Soak the cake (optional, see note).. When the cake is cool, leave it in the pans and poke it all over with a toothpick. Brush the cake with the coconut milk soak a little bit at a time, allowing it to absorb completely before adding a new layer of soak. This step takes patience, so wash your mixing bowl while you wait and begin making the frosting.
Make the frosting. In the clean bowl of a mixer, add butter and reserved coconut milk soak. Beat at high speed for a minute. Add in 2/3 cup of powdered sugar and the coconut flavoring. Begin to beat at low speed and then increase to high speed, beating until very light and fluffy, about 2 minutes. Add the remaining 2/3 cup of powdered sugar and beat again until fluffy.

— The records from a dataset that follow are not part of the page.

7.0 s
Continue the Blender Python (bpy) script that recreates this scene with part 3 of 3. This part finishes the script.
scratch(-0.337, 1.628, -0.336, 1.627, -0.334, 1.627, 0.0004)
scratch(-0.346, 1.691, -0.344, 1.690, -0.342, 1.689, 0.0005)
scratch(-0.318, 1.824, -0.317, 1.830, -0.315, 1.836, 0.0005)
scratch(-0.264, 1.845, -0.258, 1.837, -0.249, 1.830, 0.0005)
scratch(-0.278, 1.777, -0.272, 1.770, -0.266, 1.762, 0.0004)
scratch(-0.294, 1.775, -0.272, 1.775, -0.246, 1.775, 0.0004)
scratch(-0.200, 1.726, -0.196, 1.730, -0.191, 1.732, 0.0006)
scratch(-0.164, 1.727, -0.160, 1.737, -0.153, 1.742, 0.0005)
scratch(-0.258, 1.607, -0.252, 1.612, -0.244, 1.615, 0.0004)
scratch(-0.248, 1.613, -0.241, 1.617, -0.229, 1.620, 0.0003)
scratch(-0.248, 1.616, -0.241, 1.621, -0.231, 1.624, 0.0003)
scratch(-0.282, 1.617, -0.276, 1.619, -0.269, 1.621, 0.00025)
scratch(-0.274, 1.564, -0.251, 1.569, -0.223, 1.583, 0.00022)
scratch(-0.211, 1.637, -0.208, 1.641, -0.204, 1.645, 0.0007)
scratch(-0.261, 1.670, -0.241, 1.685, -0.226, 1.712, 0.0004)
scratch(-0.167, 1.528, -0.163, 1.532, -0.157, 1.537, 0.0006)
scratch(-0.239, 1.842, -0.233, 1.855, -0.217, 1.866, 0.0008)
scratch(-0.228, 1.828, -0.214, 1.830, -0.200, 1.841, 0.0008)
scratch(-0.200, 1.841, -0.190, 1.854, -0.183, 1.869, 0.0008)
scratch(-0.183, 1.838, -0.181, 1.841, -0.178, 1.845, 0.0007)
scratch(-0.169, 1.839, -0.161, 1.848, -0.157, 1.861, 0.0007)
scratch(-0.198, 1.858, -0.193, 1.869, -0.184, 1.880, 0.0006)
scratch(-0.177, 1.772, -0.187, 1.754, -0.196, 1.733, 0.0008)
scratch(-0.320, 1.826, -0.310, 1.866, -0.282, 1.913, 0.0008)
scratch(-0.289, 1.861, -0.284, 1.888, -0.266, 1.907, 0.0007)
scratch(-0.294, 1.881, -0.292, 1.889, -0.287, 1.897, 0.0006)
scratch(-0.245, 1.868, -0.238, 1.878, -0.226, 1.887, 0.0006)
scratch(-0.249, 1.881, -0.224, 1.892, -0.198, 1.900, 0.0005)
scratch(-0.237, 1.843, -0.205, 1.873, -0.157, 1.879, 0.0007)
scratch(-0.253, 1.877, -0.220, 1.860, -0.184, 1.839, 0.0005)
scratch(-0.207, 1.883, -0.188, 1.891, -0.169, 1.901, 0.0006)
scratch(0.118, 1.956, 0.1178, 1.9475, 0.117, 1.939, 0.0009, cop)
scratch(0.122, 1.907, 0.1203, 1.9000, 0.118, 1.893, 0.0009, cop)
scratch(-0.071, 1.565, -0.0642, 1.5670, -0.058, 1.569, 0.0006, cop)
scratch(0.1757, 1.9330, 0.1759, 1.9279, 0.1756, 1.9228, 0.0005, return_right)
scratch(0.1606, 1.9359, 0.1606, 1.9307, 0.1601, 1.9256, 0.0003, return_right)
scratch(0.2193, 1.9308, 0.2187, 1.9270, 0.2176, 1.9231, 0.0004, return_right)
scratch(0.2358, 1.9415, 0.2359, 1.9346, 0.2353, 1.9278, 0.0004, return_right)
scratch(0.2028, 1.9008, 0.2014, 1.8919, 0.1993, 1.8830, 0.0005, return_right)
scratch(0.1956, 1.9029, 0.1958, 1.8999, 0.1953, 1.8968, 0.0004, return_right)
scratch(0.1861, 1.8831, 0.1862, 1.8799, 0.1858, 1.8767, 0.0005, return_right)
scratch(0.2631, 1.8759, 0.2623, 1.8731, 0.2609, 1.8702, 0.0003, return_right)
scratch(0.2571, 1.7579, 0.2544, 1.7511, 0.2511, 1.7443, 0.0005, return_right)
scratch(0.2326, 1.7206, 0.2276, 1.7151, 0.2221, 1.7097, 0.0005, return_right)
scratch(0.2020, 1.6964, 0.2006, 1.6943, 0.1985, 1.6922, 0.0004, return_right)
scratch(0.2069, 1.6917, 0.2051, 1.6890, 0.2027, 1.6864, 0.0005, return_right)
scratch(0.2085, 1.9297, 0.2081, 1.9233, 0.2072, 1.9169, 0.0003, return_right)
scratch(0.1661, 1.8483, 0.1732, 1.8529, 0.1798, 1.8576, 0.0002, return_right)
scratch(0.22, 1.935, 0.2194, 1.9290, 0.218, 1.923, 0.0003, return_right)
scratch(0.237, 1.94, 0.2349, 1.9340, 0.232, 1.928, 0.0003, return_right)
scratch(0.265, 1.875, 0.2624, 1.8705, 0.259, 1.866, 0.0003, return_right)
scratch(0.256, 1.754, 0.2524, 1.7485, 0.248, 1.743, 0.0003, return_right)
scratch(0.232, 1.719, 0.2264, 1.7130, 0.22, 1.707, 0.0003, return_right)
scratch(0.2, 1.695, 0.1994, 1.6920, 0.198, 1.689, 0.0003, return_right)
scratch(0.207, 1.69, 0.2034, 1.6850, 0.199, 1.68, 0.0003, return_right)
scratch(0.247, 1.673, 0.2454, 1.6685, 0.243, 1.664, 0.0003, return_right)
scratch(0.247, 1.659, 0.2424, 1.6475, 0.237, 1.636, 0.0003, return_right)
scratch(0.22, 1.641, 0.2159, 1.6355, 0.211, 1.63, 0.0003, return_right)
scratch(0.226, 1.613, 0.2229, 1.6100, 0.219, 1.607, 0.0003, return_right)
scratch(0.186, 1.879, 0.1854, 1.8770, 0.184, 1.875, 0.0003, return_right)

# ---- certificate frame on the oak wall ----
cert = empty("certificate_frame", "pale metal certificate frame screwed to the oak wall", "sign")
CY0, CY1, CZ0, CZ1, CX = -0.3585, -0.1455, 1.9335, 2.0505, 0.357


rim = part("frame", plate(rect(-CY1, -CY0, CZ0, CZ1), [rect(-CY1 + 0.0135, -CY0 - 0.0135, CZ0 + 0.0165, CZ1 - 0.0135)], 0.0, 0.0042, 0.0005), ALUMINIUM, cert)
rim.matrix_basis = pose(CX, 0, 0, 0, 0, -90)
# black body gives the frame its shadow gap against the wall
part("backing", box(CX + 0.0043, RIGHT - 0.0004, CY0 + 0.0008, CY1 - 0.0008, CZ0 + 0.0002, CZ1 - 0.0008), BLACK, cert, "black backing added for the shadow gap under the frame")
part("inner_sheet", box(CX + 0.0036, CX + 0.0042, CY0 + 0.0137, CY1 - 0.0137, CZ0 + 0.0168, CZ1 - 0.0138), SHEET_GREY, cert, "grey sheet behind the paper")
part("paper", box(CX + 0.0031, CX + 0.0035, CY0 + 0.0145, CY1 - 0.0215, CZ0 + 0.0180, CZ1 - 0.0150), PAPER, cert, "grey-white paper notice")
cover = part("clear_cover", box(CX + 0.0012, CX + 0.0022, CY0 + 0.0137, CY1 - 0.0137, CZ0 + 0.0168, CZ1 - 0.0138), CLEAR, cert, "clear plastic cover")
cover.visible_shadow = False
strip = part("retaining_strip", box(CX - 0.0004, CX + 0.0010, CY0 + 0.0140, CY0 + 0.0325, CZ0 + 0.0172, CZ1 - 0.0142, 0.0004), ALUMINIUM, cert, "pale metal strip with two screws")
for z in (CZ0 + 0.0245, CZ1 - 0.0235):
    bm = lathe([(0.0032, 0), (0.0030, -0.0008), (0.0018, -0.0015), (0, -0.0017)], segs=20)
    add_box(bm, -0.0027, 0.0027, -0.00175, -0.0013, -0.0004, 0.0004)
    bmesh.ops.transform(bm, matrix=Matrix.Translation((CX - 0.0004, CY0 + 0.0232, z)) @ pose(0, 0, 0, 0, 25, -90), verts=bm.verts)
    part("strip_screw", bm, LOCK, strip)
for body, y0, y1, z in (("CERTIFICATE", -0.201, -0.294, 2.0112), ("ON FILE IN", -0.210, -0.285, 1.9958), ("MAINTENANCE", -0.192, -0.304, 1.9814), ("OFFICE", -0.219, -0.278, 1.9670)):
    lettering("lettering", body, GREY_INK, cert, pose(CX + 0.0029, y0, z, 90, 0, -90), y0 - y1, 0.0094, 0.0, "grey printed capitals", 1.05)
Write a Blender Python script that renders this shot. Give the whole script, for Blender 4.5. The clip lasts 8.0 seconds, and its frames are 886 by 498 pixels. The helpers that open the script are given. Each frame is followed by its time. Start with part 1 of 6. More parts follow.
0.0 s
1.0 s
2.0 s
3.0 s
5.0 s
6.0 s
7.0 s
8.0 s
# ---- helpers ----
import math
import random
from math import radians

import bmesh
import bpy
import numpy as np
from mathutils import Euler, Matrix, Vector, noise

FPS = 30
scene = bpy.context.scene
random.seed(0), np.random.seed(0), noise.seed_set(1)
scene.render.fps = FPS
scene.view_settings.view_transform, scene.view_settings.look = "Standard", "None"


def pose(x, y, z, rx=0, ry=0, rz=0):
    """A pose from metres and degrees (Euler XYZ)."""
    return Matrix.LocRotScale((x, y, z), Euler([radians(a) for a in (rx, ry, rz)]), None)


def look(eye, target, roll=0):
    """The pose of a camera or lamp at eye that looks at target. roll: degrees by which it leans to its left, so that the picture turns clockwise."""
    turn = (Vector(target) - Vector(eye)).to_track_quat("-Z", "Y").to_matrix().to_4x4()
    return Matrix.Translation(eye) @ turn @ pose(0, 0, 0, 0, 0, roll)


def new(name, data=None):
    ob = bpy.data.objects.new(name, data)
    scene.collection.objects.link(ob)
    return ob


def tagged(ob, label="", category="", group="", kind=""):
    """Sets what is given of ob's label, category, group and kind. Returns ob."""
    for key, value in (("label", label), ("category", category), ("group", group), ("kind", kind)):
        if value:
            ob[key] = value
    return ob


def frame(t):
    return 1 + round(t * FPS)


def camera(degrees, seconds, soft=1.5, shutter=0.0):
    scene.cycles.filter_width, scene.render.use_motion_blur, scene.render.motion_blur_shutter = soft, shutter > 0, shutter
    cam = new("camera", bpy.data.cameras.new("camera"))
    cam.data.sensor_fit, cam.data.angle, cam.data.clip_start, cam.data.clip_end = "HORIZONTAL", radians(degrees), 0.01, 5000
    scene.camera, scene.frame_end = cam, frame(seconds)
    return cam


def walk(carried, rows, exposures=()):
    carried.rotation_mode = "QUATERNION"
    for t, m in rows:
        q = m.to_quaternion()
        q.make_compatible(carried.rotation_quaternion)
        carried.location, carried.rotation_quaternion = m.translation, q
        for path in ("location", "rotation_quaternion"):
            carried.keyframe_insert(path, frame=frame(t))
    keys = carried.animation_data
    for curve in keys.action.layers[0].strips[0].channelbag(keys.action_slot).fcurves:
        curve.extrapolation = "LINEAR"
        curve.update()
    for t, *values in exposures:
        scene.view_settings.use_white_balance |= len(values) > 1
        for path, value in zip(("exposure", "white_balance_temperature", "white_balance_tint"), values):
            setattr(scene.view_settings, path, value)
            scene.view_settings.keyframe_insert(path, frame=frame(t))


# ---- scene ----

Assemble the cake. Place a cooling rack on top of the cake pan. Invert to turn the cake out onto the rack. Remove the parchment paper, and then flip the cake layer onto a cake stand or serving plate. Place 1/2 of the frosting into a piping bag. Squeeze a little bit of frosting out onto the cake and spread a thin layer over the entire top of the cake layer. Pipe a ring of frosting along the top edge of the cake to create a dam (the piped ring is taller, creating a little dam/pool for the lime curd to set within).
Pour 1/2 of the lime curd into the center of the frosted cake layer, and carefully spread it out in an even layer, keeping it within the piped dam. Top with half of the toasted coconut.
Place the second cake layer on top and repeat the steps. The cake is delicious served immediately with the coconut crispy. You can store the cake in the fridge, and even though the coconut loses some of its crunch, it is still delicious.
A note about the coconut milk soak: I had in my mind a Tres Leches effect when I thought up the coconut milk soak. Turns out, there wasn't enough soak to drench the cake in the way I wanted. It added a nice moistness, but not really a soak. If I were to make the cake again, I'd double the soak and see what I got. But since the soak is already an extra component, and the cake is delicious enough already, and you might not be feeling adventurous, you can easily skip the soak altogether--just go ahead and substitute milk or cream for the reserved soak in the frosting. Have fun!